**Short problem**.
Exclude the pictures and return every line exactly as written.

**Given information**.
>>>

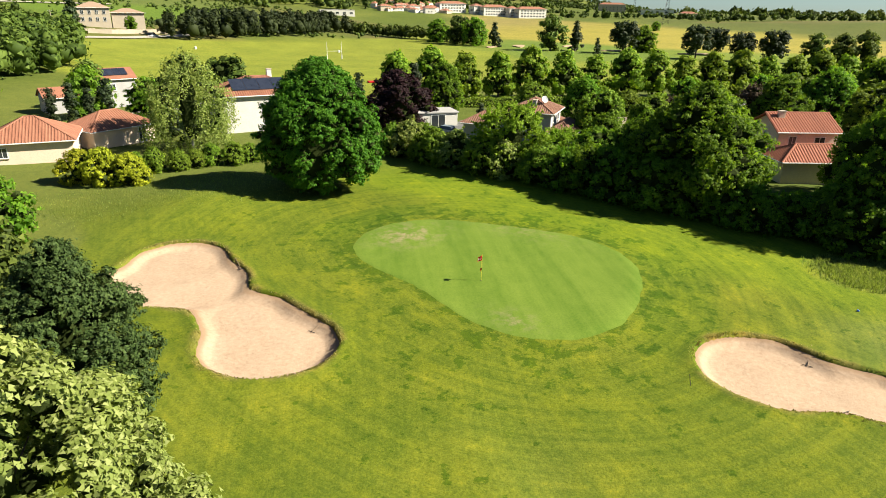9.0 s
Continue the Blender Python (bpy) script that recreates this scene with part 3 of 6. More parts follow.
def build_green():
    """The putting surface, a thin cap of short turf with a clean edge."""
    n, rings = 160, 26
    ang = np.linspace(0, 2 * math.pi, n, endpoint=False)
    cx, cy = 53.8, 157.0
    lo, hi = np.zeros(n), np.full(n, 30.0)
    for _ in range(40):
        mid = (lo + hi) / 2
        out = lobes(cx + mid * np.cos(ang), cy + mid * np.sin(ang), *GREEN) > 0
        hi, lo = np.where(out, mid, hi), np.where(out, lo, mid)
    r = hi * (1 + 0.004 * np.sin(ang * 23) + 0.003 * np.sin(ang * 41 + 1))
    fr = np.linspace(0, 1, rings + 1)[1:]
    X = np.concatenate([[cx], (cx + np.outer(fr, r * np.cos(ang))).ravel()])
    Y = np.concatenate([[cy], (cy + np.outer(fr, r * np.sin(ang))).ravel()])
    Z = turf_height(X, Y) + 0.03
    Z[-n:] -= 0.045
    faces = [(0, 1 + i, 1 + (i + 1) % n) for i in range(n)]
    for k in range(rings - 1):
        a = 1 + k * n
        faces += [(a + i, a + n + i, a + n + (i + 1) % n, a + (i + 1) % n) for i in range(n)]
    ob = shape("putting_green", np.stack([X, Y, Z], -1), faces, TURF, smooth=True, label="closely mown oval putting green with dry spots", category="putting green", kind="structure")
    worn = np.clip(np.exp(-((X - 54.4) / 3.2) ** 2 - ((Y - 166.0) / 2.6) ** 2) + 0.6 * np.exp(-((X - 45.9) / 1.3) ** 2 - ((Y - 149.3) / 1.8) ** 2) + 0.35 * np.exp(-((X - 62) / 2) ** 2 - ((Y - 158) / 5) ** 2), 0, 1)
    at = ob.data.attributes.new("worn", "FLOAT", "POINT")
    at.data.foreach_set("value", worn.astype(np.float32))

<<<

**Written reply**.
9.0 s
Continue the Blender Python (bpy) script that recreates this scene with part 3 of 6. More parts follow.
def build_green():
    """The putting surface, a thin cap of short turf with a clean edge."""
    n, rings = 160, 26
    ang = np.linspace(0, 2 * math.pi, n, endpoint=False)
    cx, cy = 53.8, 157.0
    lo, hi = np.zeros(n), np.full(n, 30.0)
    for _ in range(40):
        mid = (lo + hi) / 2
        out = lobes(cx + mid * np.cos(ang), cy + mid * np.sin(ang), *GREEN) > 0
        hi, lo = np.where(out, mid, hi), np.where(out, lo, mid)
    r = hi * (1 + 0.004 * np.sin(ang * 23) + 0.003 * np.sin(ang * 41 + 1))
    fr = np.linspace(0, 1, rings + 1)[1:]
    X = np.concatenate([[cx], (cx + np.outer(fr, r * np.cos(ang))).ravel()])
    Y = np.concatenate([[cy], (cy + np.outer(fr, r * np.sin(ang))).ravel()])
    Z = turf_height(X, Y) + 0.03
    Z[-n:] -= 0.045
    faces = [(0, 1 + i, 1 + (i + 1) % n) for i in range(n)]
    for k in range(rings - 1):
        a = 1 + k * n
        faces += [(a + i, a + n + i, a + n + (i + 1) % n, a + (i + 1) % n) for i in range(n)]
    ob = shape("putting_green", np.stack([X, Y, Z], -1), faces, TURF, smooth=True, label="closely mown oval putting green with dry spots", category="putting green", kind="structure")
    worn = np.clip(np.exp(-((X - 54.4) / 3.2) ** 2 - ((Y - 166.0) / 2.6) ** 2) + 0.6 * np.exp(-((X - 45.9) / 1.3) ** 2 - ((Y - 149.3) / 1.8) ** 2) + 0.35 * np.exp(-((X - 62) / 2) ** 2 - ((Y - 158) / 5) ** 2), 0, 1)
    at = ob.data.attributes.new("worn", "FLOAT", "POINT")
    at.data.foreach_set("value", worn.astype(np.float32))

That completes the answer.